Dat iemand die geen TBS wenst, dit soort onderzoek ook niet krijgt, en daarom automatisch in aanmerking komt voor een lichte gevangenisstraf, is natuurlijk een ernstige fout in het systeem. Er zit een wetsverandering aan te komen, die dit kan veranderen, maar de wettelijke molens malen langzaam.
De PVV wilde een Kamerdebat over de zaak, maar de Kamer wil dat niet.
Gelukkig is er nu een mooie en succesvolle petitie opgesteld om het rechterlijke systeem aan te klagen waardoor Michael P. Zo mild bestraft werd.
Een andere lijn naar de schuldige gaat naar de kliniek in Den Dolder waarin de dader zat en veel vrijheden kreeg. Daarnaar wordt nu door de minister een onderzoek ingesteld.
Michael P. Kon niet alleen vrij rondlopen buiten de kliniek, hij had er ook een relatie met een medewerkster van de kliniek, en had een andere patiente zwanger gemaakt. Kennelijk liet men in de kliniek alles maar zo’n beetje op zijn beloop. Ook gaan er verhalen rond over ongelimiteerd drugsgebruik. Patienten voelen zich in zo’n losgeslagen omgeving uiteraard onveilig en verknipte roofdieren als Michael P. maken er misbruik van.
Dat soort verhalen over losgeslagen toestanden in klinieken hoor je steeds vaker.

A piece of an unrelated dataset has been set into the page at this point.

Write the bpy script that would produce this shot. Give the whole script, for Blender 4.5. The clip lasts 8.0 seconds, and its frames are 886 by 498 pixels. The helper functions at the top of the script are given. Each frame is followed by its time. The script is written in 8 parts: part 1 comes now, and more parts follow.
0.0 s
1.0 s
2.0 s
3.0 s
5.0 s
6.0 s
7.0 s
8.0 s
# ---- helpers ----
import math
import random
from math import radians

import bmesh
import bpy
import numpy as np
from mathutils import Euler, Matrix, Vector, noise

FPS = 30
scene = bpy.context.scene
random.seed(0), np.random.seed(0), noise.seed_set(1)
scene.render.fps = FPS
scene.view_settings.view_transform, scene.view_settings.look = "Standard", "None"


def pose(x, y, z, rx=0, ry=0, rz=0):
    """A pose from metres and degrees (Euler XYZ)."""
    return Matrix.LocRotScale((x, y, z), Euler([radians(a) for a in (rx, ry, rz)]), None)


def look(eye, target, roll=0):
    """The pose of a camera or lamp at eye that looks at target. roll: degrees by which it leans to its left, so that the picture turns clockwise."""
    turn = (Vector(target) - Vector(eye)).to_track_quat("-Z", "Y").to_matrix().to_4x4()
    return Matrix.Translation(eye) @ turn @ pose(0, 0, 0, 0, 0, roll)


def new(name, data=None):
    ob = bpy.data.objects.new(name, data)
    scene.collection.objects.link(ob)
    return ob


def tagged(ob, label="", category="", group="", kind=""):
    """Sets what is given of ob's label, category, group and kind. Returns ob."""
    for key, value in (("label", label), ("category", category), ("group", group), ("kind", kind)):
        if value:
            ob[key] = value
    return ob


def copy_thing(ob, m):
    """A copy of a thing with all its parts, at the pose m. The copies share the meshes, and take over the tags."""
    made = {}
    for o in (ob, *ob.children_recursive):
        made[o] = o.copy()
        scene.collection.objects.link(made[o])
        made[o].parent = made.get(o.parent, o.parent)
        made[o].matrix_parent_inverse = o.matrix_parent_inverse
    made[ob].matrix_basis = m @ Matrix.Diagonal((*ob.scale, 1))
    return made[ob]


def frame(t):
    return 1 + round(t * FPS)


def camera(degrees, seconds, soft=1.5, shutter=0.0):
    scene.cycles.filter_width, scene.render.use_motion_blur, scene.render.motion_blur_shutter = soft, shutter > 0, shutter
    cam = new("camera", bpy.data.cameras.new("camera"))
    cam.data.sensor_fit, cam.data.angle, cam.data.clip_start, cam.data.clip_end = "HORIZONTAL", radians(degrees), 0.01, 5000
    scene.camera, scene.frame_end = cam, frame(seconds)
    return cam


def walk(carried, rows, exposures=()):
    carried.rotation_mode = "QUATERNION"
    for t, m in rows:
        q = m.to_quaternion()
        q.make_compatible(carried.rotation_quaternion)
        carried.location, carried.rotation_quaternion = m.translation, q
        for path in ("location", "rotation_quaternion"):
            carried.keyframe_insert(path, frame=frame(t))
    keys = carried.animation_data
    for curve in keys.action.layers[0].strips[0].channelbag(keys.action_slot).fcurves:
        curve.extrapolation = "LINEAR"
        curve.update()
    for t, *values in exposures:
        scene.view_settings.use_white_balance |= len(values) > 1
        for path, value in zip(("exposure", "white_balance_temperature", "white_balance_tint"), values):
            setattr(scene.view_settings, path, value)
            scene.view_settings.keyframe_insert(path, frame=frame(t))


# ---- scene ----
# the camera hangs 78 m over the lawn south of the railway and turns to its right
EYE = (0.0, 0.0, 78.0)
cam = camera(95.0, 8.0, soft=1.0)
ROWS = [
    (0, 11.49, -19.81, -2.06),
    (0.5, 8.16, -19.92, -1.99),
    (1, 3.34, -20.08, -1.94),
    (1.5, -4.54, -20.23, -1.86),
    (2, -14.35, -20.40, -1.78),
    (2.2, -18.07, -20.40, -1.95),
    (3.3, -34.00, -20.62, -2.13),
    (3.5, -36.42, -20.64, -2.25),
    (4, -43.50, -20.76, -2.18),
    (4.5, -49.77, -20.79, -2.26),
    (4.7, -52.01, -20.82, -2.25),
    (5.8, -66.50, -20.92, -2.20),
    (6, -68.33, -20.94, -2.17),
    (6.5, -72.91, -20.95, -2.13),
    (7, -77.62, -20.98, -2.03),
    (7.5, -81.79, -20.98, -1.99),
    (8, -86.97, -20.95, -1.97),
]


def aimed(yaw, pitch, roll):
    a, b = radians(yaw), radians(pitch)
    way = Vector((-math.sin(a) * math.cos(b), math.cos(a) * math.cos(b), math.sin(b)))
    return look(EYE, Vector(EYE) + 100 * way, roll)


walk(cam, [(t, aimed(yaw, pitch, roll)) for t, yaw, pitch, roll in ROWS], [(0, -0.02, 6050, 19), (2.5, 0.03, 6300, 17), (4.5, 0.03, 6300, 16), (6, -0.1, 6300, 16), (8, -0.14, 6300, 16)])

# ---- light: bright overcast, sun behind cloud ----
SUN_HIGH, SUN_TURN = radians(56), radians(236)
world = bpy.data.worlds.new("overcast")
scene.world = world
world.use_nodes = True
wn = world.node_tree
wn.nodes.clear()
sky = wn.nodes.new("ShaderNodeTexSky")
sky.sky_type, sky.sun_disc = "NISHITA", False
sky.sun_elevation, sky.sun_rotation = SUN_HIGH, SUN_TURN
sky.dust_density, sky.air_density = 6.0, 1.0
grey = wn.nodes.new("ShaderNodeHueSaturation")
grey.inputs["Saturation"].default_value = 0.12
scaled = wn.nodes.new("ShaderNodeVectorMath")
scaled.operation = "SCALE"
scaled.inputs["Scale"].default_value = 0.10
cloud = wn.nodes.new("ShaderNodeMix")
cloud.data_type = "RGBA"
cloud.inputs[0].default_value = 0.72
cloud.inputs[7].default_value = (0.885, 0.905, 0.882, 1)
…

Onlangs nog hoorde ik het verhaal van een jonge vrouw waarbij door haar psychische aandoening seksueel alle remmen los gingen, zodat ze met zo’n beetje elke beschikbare man in de kliniek naar bed ging. Inmiddels, met het juiste medicijngebruik weer bij haar zinnen, stelt ze verbitterd vast hoe weinig er destijds door de leiding van de kliniek op haar gelet werd. Ook haar viel het vrije drugsgebruik op de kliniek op; fataal uiteraard voor psychische patienten.
Hoe heeft het zover kunnen komen in Nederland? Dat is te danken aan een manier van denken die in de jaren zestig en zeventig dominant werd, waarbij de ‘ burgerlijke maatschappij’ niet meer als de norm gold, en daders als een soort slachtoffers werden gezien. Dat soort denken is diep in de rechterlijke macht doorgedrongen. Bij een veroordeling gaat het er niet om dat de echte slachtoffers van daders genoegdoening krijgen, maar dat de daders zo ‘menselijk’ mogelijk worden behandeld. Het hele idee van straf is veranderd in het idee van heropvoeding. Het gaat erom of de dader er iets aan zal hebben.

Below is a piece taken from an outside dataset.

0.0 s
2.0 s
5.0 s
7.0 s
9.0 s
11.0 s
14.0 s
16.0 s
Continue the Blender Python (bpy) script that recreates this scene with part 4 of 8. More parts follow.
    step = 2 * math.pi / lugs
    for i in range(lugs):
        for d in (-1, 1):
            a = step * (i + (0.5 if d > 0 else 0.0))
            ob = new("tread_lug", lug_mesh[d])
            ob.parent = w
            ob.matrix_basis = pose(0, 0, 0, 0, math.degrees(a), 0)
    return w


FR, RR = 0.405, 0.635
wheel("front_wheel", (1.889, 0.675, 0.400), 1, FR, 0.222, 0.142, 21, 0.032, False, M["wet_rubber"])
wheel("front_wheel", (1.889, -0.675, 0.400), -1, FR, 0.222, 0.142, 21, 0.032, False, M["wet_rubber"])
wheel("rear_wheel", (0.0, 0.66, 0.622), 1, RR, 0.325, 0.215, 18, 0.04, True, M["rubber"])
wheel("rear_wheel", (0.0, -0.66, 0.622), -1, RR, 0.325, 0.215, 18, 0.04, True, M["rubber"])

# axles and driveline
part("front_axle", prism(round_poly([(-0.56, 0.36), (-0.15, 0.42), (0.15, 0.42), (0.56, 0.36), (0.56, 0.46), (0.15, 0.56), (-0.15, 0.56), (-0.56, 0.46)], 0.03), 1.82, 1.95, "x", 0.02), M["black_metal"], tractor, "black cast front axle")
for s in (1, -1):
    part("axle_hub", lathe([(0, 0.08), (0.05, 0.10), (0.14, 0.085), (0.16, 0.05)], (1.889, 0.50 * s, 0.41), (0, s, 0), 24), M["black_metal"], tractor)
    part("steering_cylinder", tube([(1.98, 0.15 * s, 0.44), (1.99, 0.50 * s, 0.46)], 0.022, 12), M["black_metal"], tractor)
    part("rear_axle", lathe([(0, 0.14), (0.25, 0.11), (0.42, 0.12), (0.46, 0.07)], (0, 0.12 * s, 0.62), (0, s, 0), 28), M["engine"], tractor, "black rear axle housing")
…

In de psychiatrie is er van een vergelijkbare ontwikkeling sprake. In het Westen kwam de anti-psychiatrie op.
Daarbij is er geen sprake van ziektebeelden, maar van een aanpassingsprobleem van de maatschappij ten aanzien van psychiatrisch gedrag.
In Nederland explodeerde deze ontwikkeling, toevalligerwijze precies in deze kliniek in Den Dolder. Het heette toen nog idyllisch Dennendal. Daar werd uitgevonden dat de maatschappij een probleem had, en gekte de nieuwe norm. Het leidde uiteindelijk tot de ontruiming van Dennendal.
In die extreme vorm is de anti-psychiatrie niet meer blijven bestaan. Medicijngebruik is onder andere, na groot succes, weer prominenter geworden. Het bestaan van psychische ziekten wordt weer onderkend. Maar we zijn daar nog steeds te voorzichtig in. In het geval van Michael P. had bijvoorbeeld chemische castratie ervoor kunnen zorgen dat Anne Faber nog leefde. Maar verplichte chemische castratie is ook in het geval van zulke zwaar gestoorde zedendelinquenten als Michael P. niet mogelijk. Vanuit steeds weer diezelfde gedachte: De dader is ook een soort slachtoffer.
Om terug te komen op de vraag van de oom van Anne hoe dit had kunnen gebeuren, ligt het antwoord diep verstopt in de jaren zestig en zeventig. In het relativeren van psychiatrische aandoeningen. In het omdraaien van de dader-slachtoffer rol bij de rechtelijke macht.
Nee, we zijn misschien niet meer zo gek als toen. Maar er is nog een enorme inhaalslag te gaan.